One of the major tenets of recovering is owning your past, and no one can accuse Demi Lovato of coming up short on that count. The singer, who long struggled with substance abuse, nearly died of an overdose in 2018, and over the past few weeks she’s told that story as both a confession and a cautionary tale in her new YouTube documentary, song and album, all of which are titled “Dancing With the Devil.”

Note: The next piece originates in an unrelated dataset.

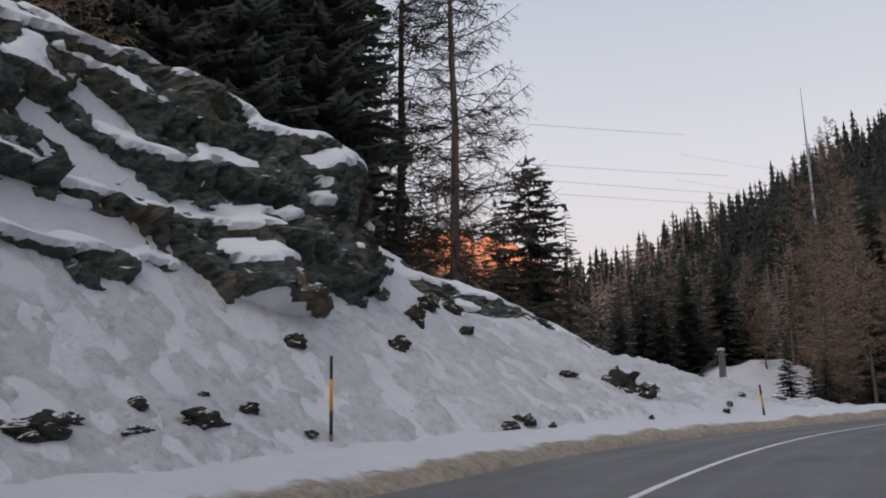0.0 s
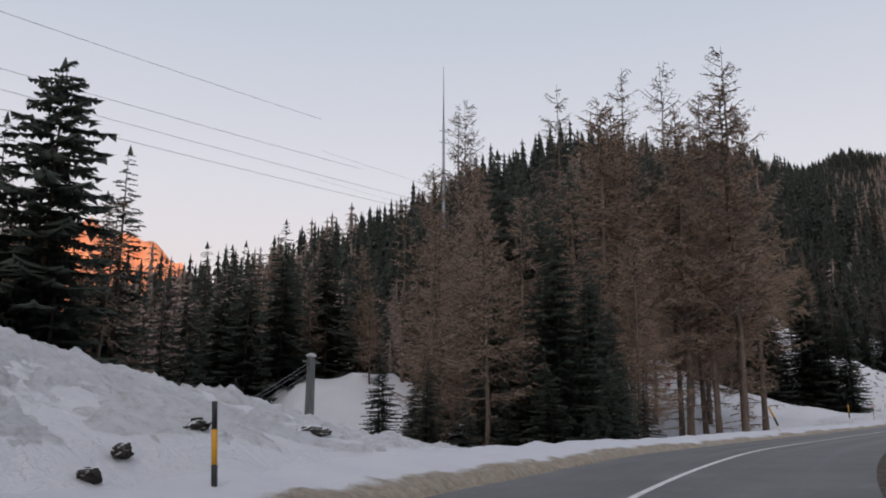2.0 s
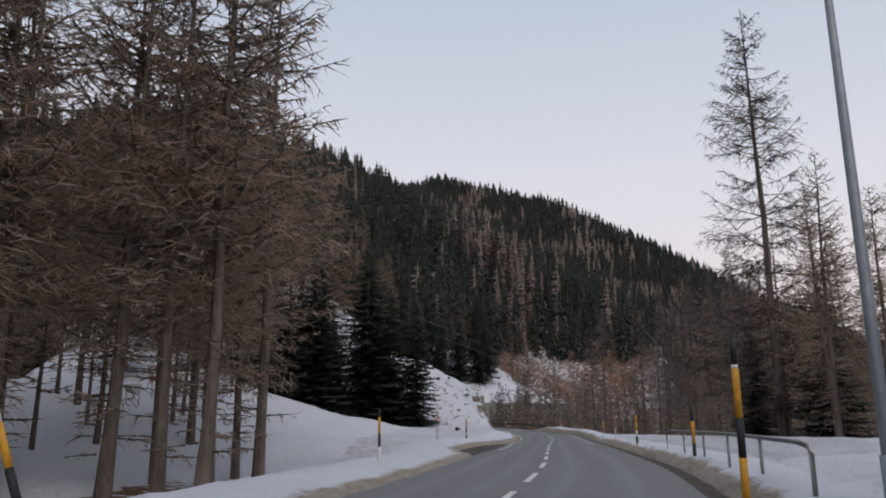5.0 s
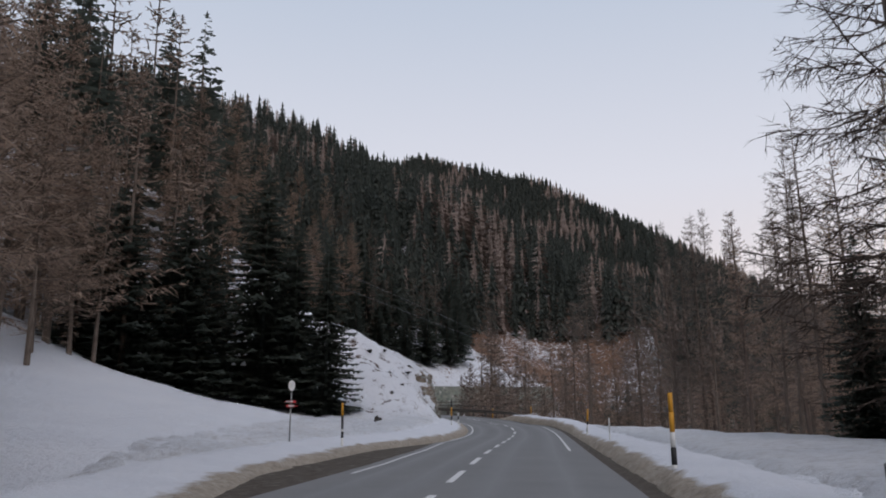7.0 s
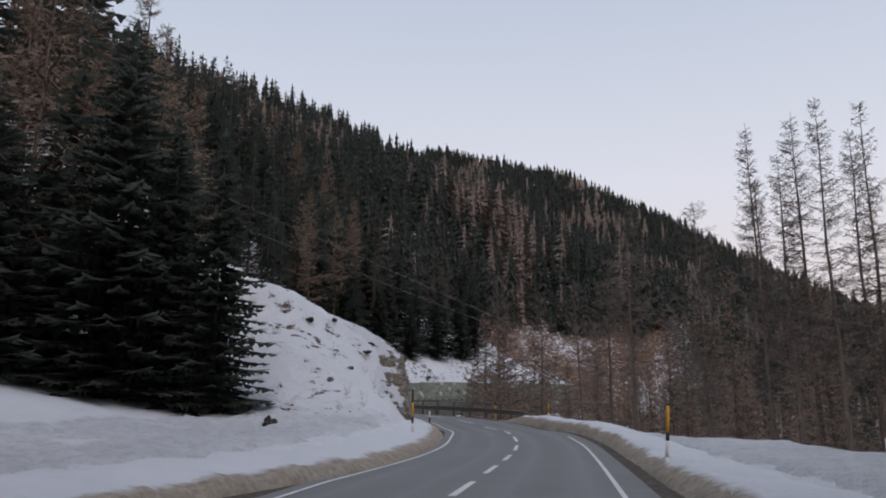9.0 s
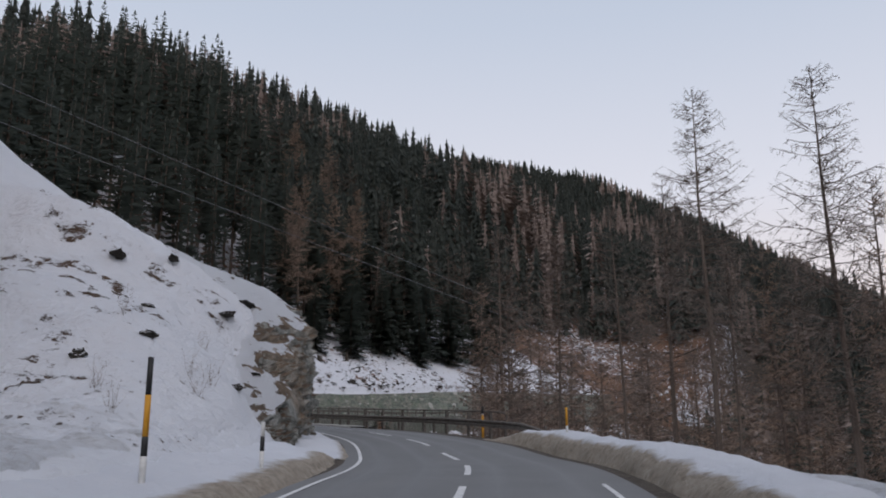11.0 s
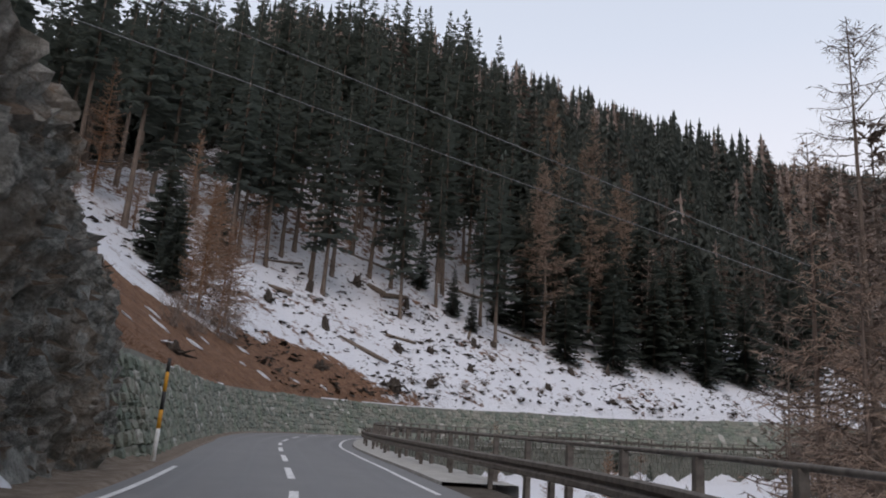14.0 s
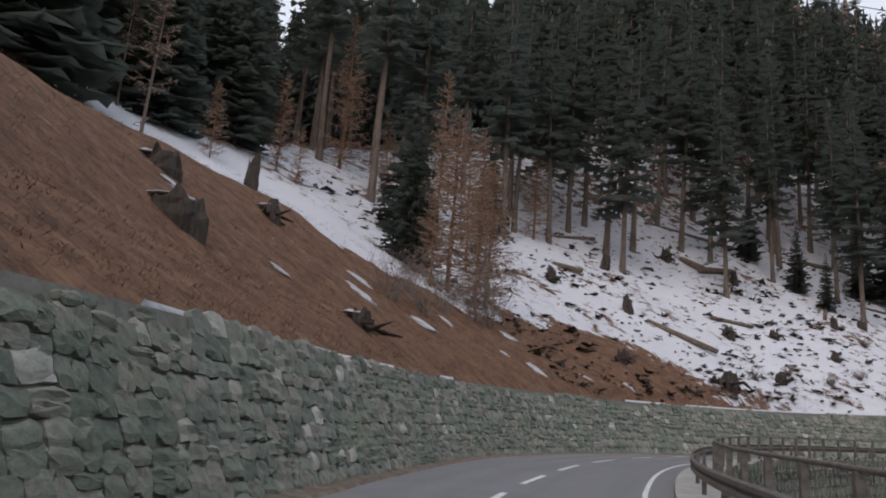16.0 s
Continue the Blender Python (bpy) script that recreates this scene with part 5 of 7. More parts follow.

She dropped the title track, which she wrote with Bianca Deiandra Atterberry, John Ho, Mitchell Allan Scherr, last night:
It’s just a little white line, I’ll be fine
But soon that little white line is a little glass pipe
Tinfoil remedy, almost got the best of me
I keep prayin’ I don’t reach the end of my lifetime
Twisted reality, hopeless insanity
I told you I was okay but I was lyin’
I was dancin’ with the devil, out of control
Almost made it to heaven, it was closer than you know
Playin’ with the enemy, gamblin’ with my soul
It’s so hard to say no, when you’re dancin’ with the devil
The album is due on April 2.
Lovato’s four-part YouTube Originals documentary “DemiLovato: Dancing with the Devil,” opened the 2021 SxSW festival.

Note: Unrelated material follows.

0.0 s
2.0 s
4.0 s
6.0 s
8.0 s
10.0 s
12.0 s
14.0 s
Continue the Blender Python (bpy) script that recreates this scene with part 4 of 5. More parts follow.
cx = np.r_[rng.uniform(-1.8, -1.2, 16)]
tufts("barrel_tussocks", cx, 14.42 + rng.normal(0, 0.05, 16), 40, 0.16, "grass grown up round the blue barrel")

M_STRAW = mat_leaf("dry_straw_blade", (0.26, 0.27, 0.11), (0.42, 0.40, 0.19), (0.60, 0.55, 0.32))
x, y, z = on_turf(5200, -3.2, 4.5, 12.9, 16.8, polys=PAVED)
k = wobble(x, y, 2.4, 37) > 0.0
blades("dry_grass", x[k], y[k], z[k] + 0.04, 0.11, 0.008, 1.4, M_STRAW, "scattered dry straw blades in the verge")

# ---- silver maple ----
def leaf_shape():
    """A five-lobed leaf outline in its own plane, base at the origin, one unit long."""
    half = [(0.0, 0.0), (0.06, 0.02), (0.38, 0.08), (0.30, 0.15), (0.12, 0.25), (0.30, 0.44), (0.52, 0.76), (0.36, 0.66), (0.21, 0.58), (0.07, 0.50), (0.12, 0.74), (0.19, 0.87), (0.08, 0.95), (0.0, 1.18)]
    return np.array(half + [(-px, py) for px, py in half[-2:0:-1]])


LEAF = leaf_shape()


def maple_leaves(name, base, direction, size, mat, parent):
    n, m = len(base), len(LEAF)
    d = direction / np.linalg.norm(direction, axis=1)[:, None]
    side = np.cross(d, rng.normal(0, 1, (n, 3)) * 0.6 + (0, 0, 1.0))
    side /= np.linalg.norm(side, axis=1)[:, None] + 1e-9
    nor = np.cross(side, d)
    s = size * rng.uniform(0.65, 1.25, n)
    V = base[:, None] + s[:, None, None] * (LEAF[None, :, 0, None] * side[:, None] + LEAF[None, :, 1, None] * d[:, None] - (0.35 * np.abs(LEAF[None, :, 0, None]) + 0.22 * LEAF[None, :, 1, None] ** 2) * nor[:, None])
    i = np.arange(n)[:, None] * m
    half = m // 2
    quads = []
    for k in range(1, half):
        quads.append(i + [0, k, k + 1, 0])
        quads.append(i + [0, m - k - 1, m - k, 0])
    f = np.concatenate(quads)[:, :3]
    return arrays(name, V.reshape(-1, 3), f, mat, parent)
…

“It’s hard to recall another musician, or any other recent celebrity, who’s been as open about as much personal upheaval as has Lovato, who emerged as a big-voiced child performer and whose pop music career has closely tracked the evolution of her emotional and physical wellness,” PvNew wrote. “onscreen titles inform us that the in-control, tactically charismatic entertainer we see at first was filmed for a planned concert documentary in 2018, shortly before Lovato (who has since re-emerged and restarted her music career) was hospitalized for a life-threatening drug overdose. The footage is now put to use through contrast — to show what Lovato, then, was able to hide, and to suggest that, now, she’s found an easier way of living with herself.